## Job
Every line below is to be copied exactly, with the pictures left out.

## Dataset extract
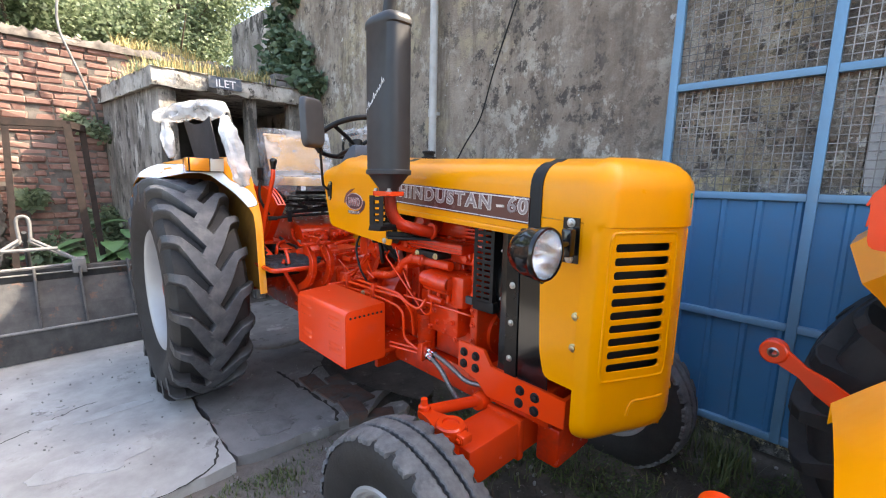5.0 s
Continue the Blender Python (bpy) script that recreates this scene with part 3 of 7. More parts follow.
def build_gate():
    gate = empty("metal_gate", "blue sheet-steel gate leaning open along the wall, with wire mesh above", "gate")
    y0, y1 = 1.10, 1.14
    xs = [1.90, 2.562, 3.145, 3.75, 4.36]
    zs = [0.17, 0.765, 1.405, 1.98, 2.545]
    for x in xs:
        p = NB()
        box(p, x, x + 0.042, y0, y1, zs[0], zs[-1] + 0.04, 0.004)
        part("post", p, BLUE_LIGHT, gate)
    for z in zs:
        for a, b in zip(xs, xs[1:]):
            p = NB()
            box(p, a + 0.042, b, y0 + 0.003, y1 - 0.003, z, z + 0.038, 0.004)
            part("rail", p, BLUE_LIGHT, gate)
    for a, b in zip(xs, xs[1:]):
        for z0, z1 in ((zs[0] + 0.038, zs[1]), (zs[1] + 0.038, zs[2])):
            p = NB()
            prof = [(a + 0.042, 1.128)]
            k = 4
            w = (b - a - 0.042) / k
            for i in range(k):
                s = a + 0.042 + w * i
                prof += [(s + w * 0.74, 1.128), (s + w * 0.80, 1.117), (s + w * 0.92, 1.117), (s + w * 0.98, 1.128)]
            prof += [(b, 1.128), (b, 1.131), (a + 0.042, 1.131)]
            prism(p, prof, "z", z0, z1)
            part("sheet", p, BLUE, gate, smooth=False)
        for z0, z1 in zip(zs[2:], zs[3:]):
            p = NB()
            n = 16
            for i in range(1, n):
                x = a + 0.042 + (b - a - 0.042) * i / n
                box(p, x - 0.0021, x + 0.0021, 1.1205, 1.1245, z0 + 0.036, z1 + 0.002)
            m = int((z1 - z0) / 0.040)
            for i in range(1, m):
                z = z0 + 0.038 + (z1 - z0 - 0.038) * i / m
                box(p, a + 0.04, b + 0.002, 1.1235, 1.1275, z - 0.0021, z + 0.0021)
            part("wire_mesh", p, WIRE, gate, "thin grey welded wire mesh", smooth=False)
    # worn iron roller hung over the top rail from a bracket
    p = NB()
    lathe(p, [(0.0, -0.065), (0.021, -0.063), (0.024, -0.05), (0.019, -0.03), (0.019, 0.03), (0.024, 0.05), (0.021, 0.063), (0.0, 0.065)], (2.03, 1.075, 2.575), (0.05, 0, 1), 18)
    roller = part("roller", p, IRON_LIGHT, gate, "worn pale iron roller")
    p = NB()
    box(p, 2.052, 2.060, 1.062, 1.092, 2.50, 2.70, 0.002)
    prism(p, rounded([(2.06, 2.60), (2.10, 2.60), (2.15, 2.68), (2.15, 2.75), (2.06, 2.68)], 0.012, 3), "y", 1.070, 1.082, 0.002, 1)
    part("bracket", p, RUSTY, roller, "dark rusty bracket")
    return gate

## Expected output
5.0 s
Continue the Blender Python (bpy) script that recreates this scene with part 3 of 7. More parts follow.
def build_gate():
    gate = empty("metal_gate", "blue sheet-steel gate leaning open along the wall, with wire mesh above", "gate")
    y0, y1 = 1.10, 1.14
    xs = [1.90, 2.562, 3.145, 3.75, 4.36]
    zs = [0.17, 0.765, 1.405, 1.98, 2.545]
    for x in xs:
        p = NB()
        box(p, x, x + 0.042, y0, y1, zs[0], zs[-1] + 0.04, 0.004)
        part("post", p, BLUE_LIGHT, gate)
    for z in zs:
        for a, b in zip(xs, xs[1:]):
            p = NB()
            box(p, a + 0.042, b, y0 + 0.003, y1 - 0.003, z, z + 0.038, 0.004)
            part("rail", p, BLUE_LIGHT, gate)
    for a, b in zip(xs, xs[1:]):
        for z0, z1 in ((zs[0] + 0.038, zs[1]), (zs[1] + 0.038, zs[2])):
            p = NB()
            prof = [(a + 0.042, 1.128)]
            k = 4
            w = (b - a - 0.042) / k
            for i in range(k):
                s = a + 0.042 + w * i
                prof += [(s + w * 0.74, 1.128), (s + w * 0.80, 1.117), (s + w * 0.92, 1.117), (s + w * 0.98, 1.128)]
            prof += [(b, 1.128), (b, 1.131), (a + 0.042, 1.131)]
            prism(p, prof, "z", z0, z1)
            part("sheet", p, BLUE, gate, smooth=False)
        for z0, z1 in zip(zs[2:], zs[3:]):
            p = NB()
            n = 16
            for i in range(1, n):
                x = a + 0.042 + (b - a - 0.042) * i / n
                box(p, x - 0.0021, x + 0.0021, 1.1205, 1.1245, z0 + 0.036, z1 + 0.002)
            m = int((z1 - z0) / 0.040)
            for i in range(1, m):
                z = z0 + 0.038 + (z1 - z0 - 0.038) * i / m
                box(p, a + 0.04, b + 0.002, 1.1235, 1.1275, z - 0.0021, z + 0.0021)
            part("wire_mesh", p, WIRE, gate, "thin grey welded wire mesh", smooth=False)
    # worn iron roller hung over the top rail from a bracket
    p = NB()
    lathe(p, [(0.0, -0.065), (0.021, -0.063), (0.024, -0.05), (0.019, -0.03), (0.019, 0.03), (0.024, 0.05), (0.021, 0.063), (0.0, 0.065)], (2.03, 1.075, 2.575), (0.05, 0, 1), 18)
    roller = part("roller", p, IRON_LIGHT, gate, "worn pale iron roller")
    p = NB()
    box(p, 2.052, 2.060, 1.062, 1.092, 2.50, 2.70, 0.002)
    prism(p, rounded([(2.06, 2.60), (2.10, 2.60), (2.15, 2.68), (2.15, 2.75), (2.06, 2.68)], 0.012, 3), "y", 1.070, 1.082, 0.002, 1)
    part("bracket", p, RUSTY, roller, "dark rusty bracket")
    return gate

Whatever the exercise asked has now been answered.